Journal entries written by Tocqueville

This evening we paid a visit to Charles Carroll.

Charles Carroll is the last survivor of the signatories of the Declaration of Independence. He is descended from a very ancient English family. He owns the most huge domain in America now. The estate on which he lives comprises 13,000 acres and 300 Negro slaves. He has married his grand-daughter to the Duke of Wellesley [sic]. He is a Catholic. Charles Carroll is ninety-five years old. He holds himself very erect, has no infirmity, his memory is rather uncertain.

Nonetheless he still talks very well as an informed and likeable man. He was educated in France. He welcomed us with great kindness and friendliness. Conversation turned on the great time of his life, that is the Revolution.

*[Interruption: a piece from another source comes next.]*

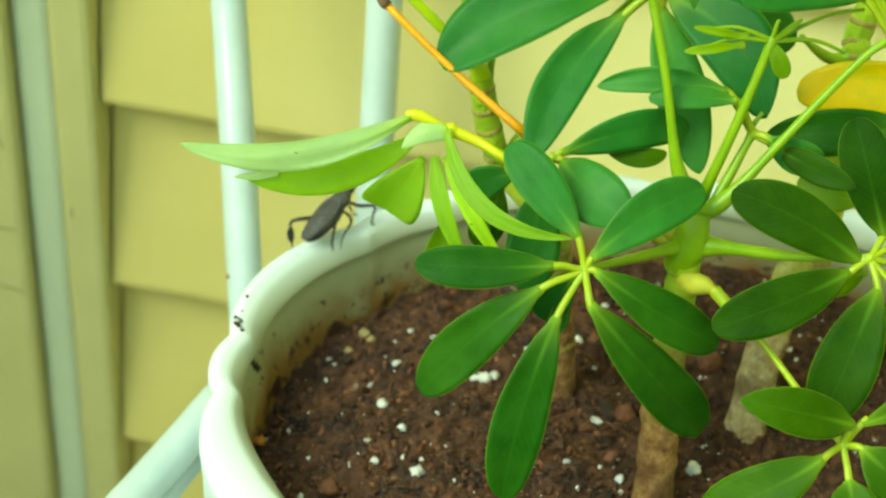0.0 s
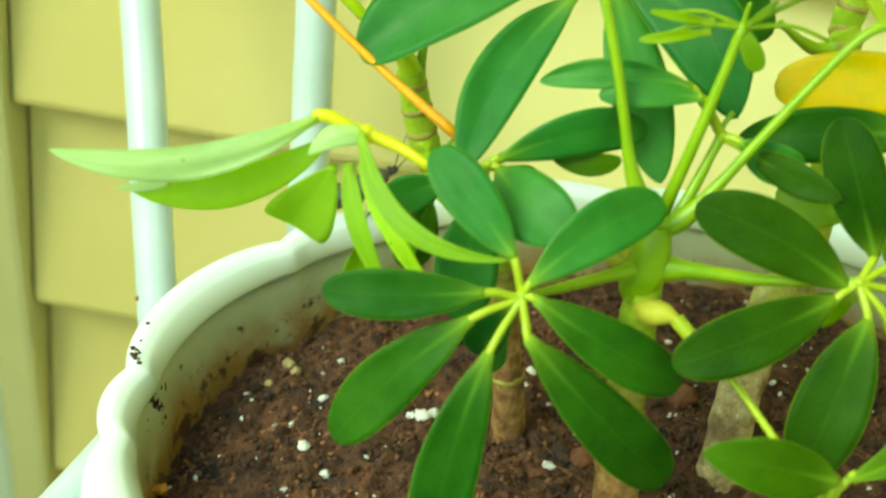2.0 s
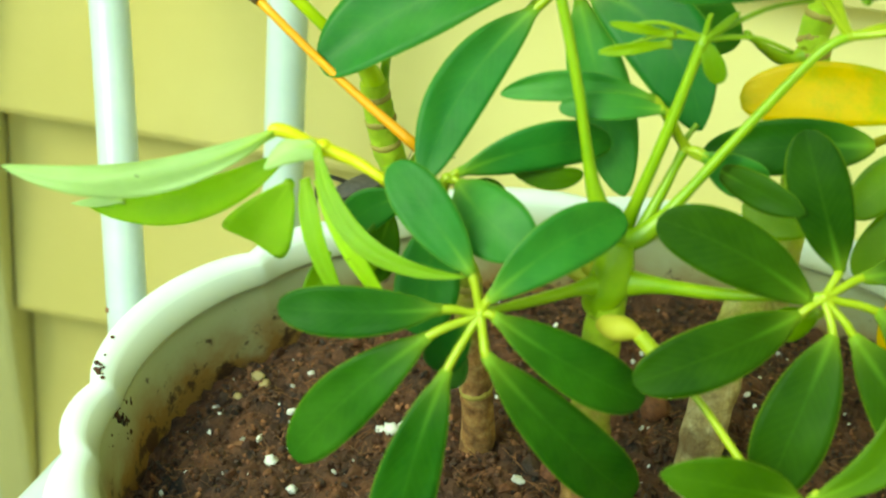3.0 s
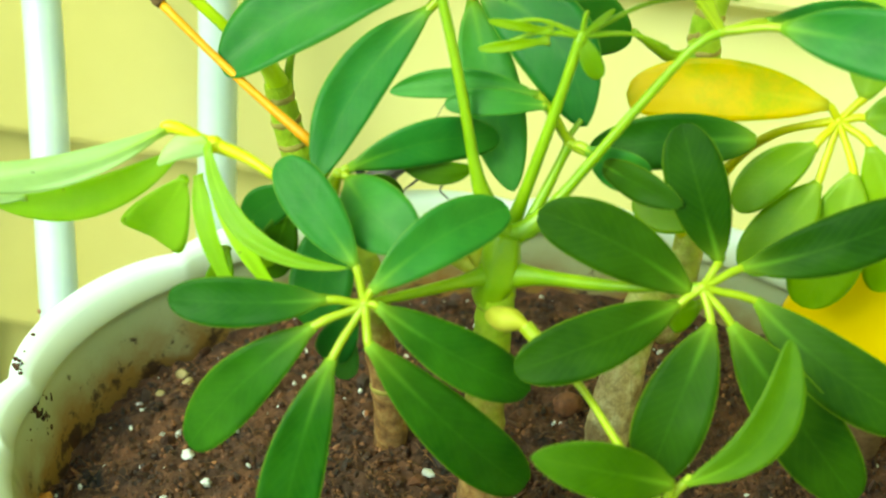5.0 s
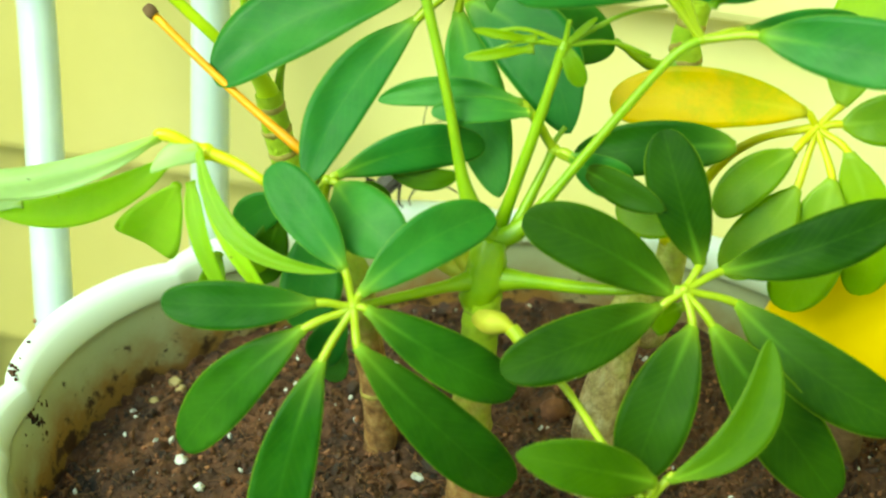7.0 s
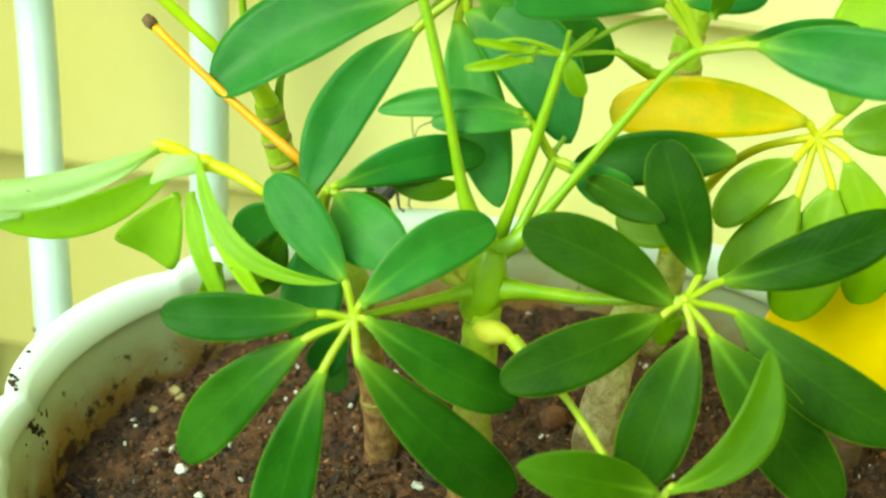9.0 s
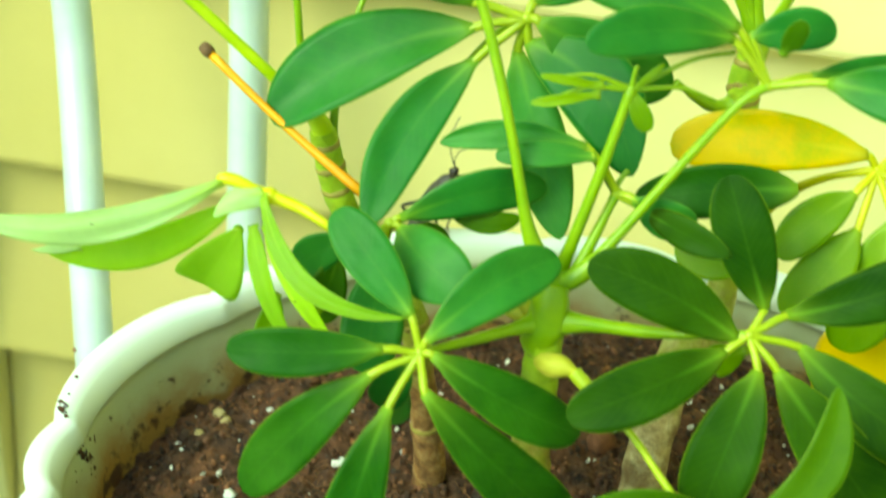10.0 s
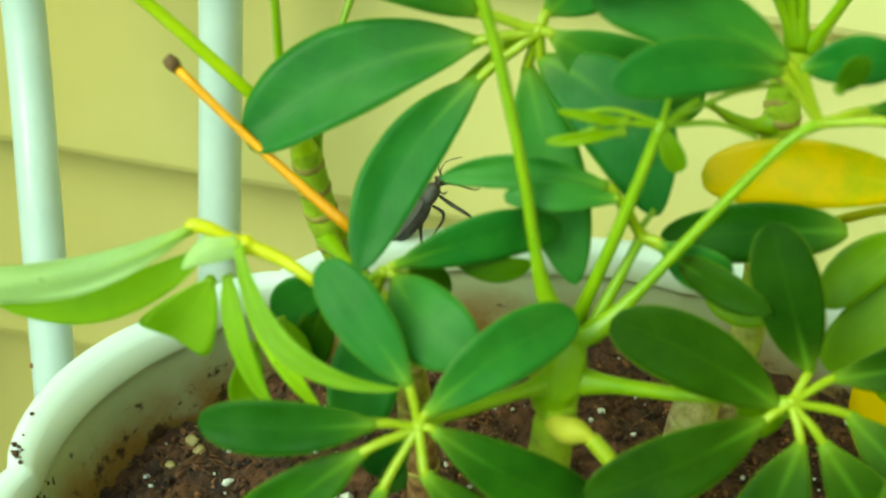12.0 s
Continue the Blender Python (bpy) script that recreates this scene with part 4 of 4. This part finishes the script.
# ---- leaf-footed insect on the rim ----
def make_bug():
    """Length along +x, feet down to z = 0."""
    b = thing("leaf_footed_bug", "grey-brown leaf-footed bug walking on the pot rim", "insect")
    H = 0.0062
    bm = bmesh.new()
    blob(bm, (-0.0035, 0, H), (0.0090, 0.0043, 0.0030), sub=3)
    for v in bm.verts:
        k = (v.co.x + 0.0127) / 0.0184
        v.co.y *= 0.75 + 0.35 * k
        v.co.z += 0.0004 * math.sin(v.co.x * 900) * 0.3
    abdomen = part("abdomen", bm, BUGSKIN, b)
    bm = bmesh.new()
    blob(bm, (0.0052, 0, H + 0.0005), (0.0036, 0.0036, 0.0022), sub=3)
    for v in bm.verts:
        k = (v.co.x - 0.0016) / 0.0072
        v.co.y *= 1.15 - 0.55 * k
        v.co.z -= 0.0008 * k
    part("pronotum", bm, BUGSKIN, b)
    bm = bmesh.new()
    blob(bm, (0.0096, 0, H - 0.0003), (0.0021, 0.0013, 0.0012), sub=3)
    head = part("head", bm, BUGDARK, b)
    for s in (-1, 1):
        bm = bmesh.new()
        blob(bm, (0.0095, 0.0013 * s, H + 0.0002), (0.0006, 0.0005, 0.0006), sub=2)
        part("eye", bm, BUGDARK, head)
        bm = bmesh.new()
        tube(bm, spline([(0.0110, 0.0006 * s, H), (0.0145, 0.0022 * s, H + 0.0032), (0.0190, 0.0045 * s, H + 0.0050), (0.0235, 0.0075 * s, H + 0.0042)], 4), [0.00020, 0.00016, 0.00014, 0.00016], 6)
        part("antenna", bm, BUGDARK, b)
        bm = bmesh.new()
        blob(bm, (-0.0045, 0.0012 * s, H + 0.0017), (0.0085, 0.0023, 0.0006), Matrix.Rotation(0.10 * s, 3, "Z"), sub=3)
        part("wing", bm, BUGSKIN, b)
    legs = []
    for name, r, line in (
            ("hind_leg", 0.00040, [(-0.0020, 0.0018, 0.0052), (-0.0055, 0.0036, 0.0076), (-0.0098, 0.0062, 0.0100), (-0.0116, 0.0068, 0.0078), (-0.0132, 0.0070, 0.0036), (-0.0144, 0.0072, -0.0002)]),
            ("hind_leg", 0.00034, [(-0.0009, -0.0016, 0.0048), (-0.0030, -0.0036, 0.0050), (-0.0055, -0.0044, 0.0036), (-0.0079, -0.0050, 0.0017), (-0.0081, -0.0050, 0.0002), (-0.0088, -0.0052, -0.0001)]),
            ("middle_leg", 0.00030, [(0.0026, -0.0014, 0.0046), (0.0030, -0.0036, 0.0018), (0.0012, -0.0048, 0.0010), (-0.0022, -0.0055, 0.0012), (-0.0050, -0.0060, 0.0006), (-0.0062, -0.0060, -0.0013)]),
            ("middle_leg", 0.00030, [(0.0026, 0.0014, 0.0046), (0.0040, 0.0040, 0.0040), (0.0036, 0.0054, 0.0020), (0.0026, 0.0060, -0.0004), (0.0022, 0.0062, -0.0024), (0.0030, 0.0066, -0.0030)]),
            ("front_leg", 0.00028, [(0.0066, 0.0012, 0.0046), (0.0078, 0.0028, 0.0020), (0.0082, 0.0034, -0.0020), (0.0080, 0.0036, -0.0060), (0.0082, 0.0038, -0.0085), (0.0092, 0.0040, -0.0092)]),
            ("front_leg", 0.00034, [(0.0062, -0.0012, 0.0046), (0.0080, -0.0030, 0.0010), (0.0116, -0.0050, -0.0023), (0.0096, -0.0050, -0.0046), (0.0076, -0.0050, -0.0070), (0.0092, -0.0055, -0.0100)])):
        hip = Vector(line[0])
        bm = bmesh.new()
        tube(bm, spline([Vector(q) - hip for q in line], 3), [r * 1.1, r * 1.8, r * 1.3, r, r * 0.8, r * 0.6], 7)
        if name == "hind_leg" and line[0][1] > 0:
            mid = (Vector(line[3]) + Vector(line[4])) / 2 - hip
            blob(bm, mid, (0.0015, 0.0003, 0.0030), Matrix.Rotation(0.30, 3, "Y"), sub=2, rough=0.12)
        leg = part(name, bm, BUGDARK, b)
        leg.location = hip
        legs.append((leg, hip))
    return b, legs


bug, bug_legs = make_bug()


def motions():
    rows = []
    for t, deg, up, pitch, turn, roll in BUG_ROWS:
        a = radians(deg)
        x, y = rim_at(a, 0.003)
        m = Matrix.Translation((x, y, RIM_Z + 0.0008 + up)) @ Matrix.Rotation(a - math.pi / 2 + radians(turn), 4, "Z") @ Matrix.Translation((0, 0, 0.0062)) @ Matrix.Rotation(radians(-pitch), 4, "Y") @ Matrix.Rotation(radians(roll), 4, "X") @ Matrix.Translation((0.003, 0, -0.0062))
        rows.append((t, m))
    walk(bug, rows)
    for i, (leg, hip) in enumerate(bug_legs):
        rest = -45.0 if leg.name.startswith("front_leg") and hip.y < 0 else 0.0
        swing = [(0.0, 0.0)] + [(0.3 * k, 9.0 * math.sin(k * 1.9 + i * 2.1) - 9.0 * math.sin(i * 2.1)) for k in range(1, 12)] + [(5.3, rest), (12.0, rest)]
        walk(leg, [(t, Matrix.Translation(hip) @ Matrix.Rotation(radians(d), 4, "Z")) for t, d in swing])


BUG_ROWS = [(0, 144.5, 0.0, 24, 0, -8), (0.5, 141.5, 0.002, 30, 0, -8), (1.0, 138.5, 0.0, 16, 0, -8), (1.5, 134, 0.0, 10, 0, -6), (2.0, 127.5, 0.001, 12, 0, -6), (2.5, 125, 0.003, 12, 0, -6), (3.0, 122.5, 0.002, 8, 0, 0), (3.5, 119.0, 0.001, 10, 0, 0),
            (5.5, 106.3, 0.003, 40, 0, 0), (6.5, 106.0, 0.003, 48, 0, 0), (8.5, 106.3, 0.004, 58, 0, 0), (9.5, 106.6, 0.004, 60, 0, 0), (10.0, 106.9, 0.003, 60, 0, 0), (10.5, 106.8, 0.003, 60, 0, 0), (11, 106.9, 0.002, 60, 0, 0), (12, 108.0, -0.0005, 60, 0, 0)]
motions()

He reminded us with very natural pride that he had signed the Declaration of Independence, and that by doing so he risked, together with his life, the most considerable fortune that there was in America. I ventured to ask him whether from the beginning of the quarrel the colonies had had the idea of separating from Great Britain.

"No," Charles Carroll answered me, "we were strongly attached in our hearts to the Motherland. But she forced us by degrees to cut ourselves off with her." He added with much warmth: "No, doubtless we did not believe that things would go so far. Even after we signed the Declaration of Independence, we thought that Great Britain, frightened by that, would seek to get closer to us, and that we could be good friends. But the English pressed their point of view, and we ours."

We talked of the government of the United States. Charles Carroll showed that he regretted the old aristocratic institutions of Maryland. The general tone and content of his conversation breathed the spirit of the English aristocracy, mingled sometimes in a peculiar way with the habits of the democratic government under which he lived and the glorious memories of the American Revolution.

He ended by saying to us: "A mere Democracy is but a mob. The English form of government," he said to us, "is the only one suitable for you; if we tolerate ours, that is because every year we can push our innovators out West."

The whole way of life and turn of mind of Charles Carroll make him just like a European gentlemen. Probably the great Southern landowners at the time of the Revolution were very much after this fashion. This race of men is disappearing now after having provided America with her greatest men. With them the tradition of cultivated manners is lost; the people is becoming enlightened, attainments spread, and a middling ability becomes common. The striking talents, the great characters, are rare. Society is less brilliant and more prosperous.

These various effects of the progress of civilization and enlightenment, which are only hinted at in Europe, appear in the clear light of day in America. From what first cause do they derive? I do not yet see clearly.

(Tocqueville, p. 77)

***

Mr. James Carroll said to us today: "One must not exaggerate the disadvantages of democracy with us. No doubt in a lot of details, in a great number of particular cases, the people lack common sense, but by and large nevertheless the machine works and the State prospers. No doubt universal suffrage presents dangers, but it has this advantage that with it there is no hostility of one class against the others: there is general well-being spread through the nation.

I think that whatsoever be the disadvantages of democracy, when it can function, it does even more good than harm. It encourages throughout the body social a lively activity which no other government would know how to create. However I am very far from thinking that it can function everywhere. I think that, as we are placed in unique circumstances, our experience proves nothing."

"What do the wealthy classes of society think of the present state of affairs?"

"The upper classes see very clearly the blunders and passions of the people; they think that in a lot of matters they would guide society more successfully than the people. But the recognize all the same that, considering everything, the State prospers; they submit to the present order, recognizing the food in its ultimate result, thought quite conscious of the faults in the details."

Note: Mr. James Carroll has a cool, just mind in which, I think, one can have confidence.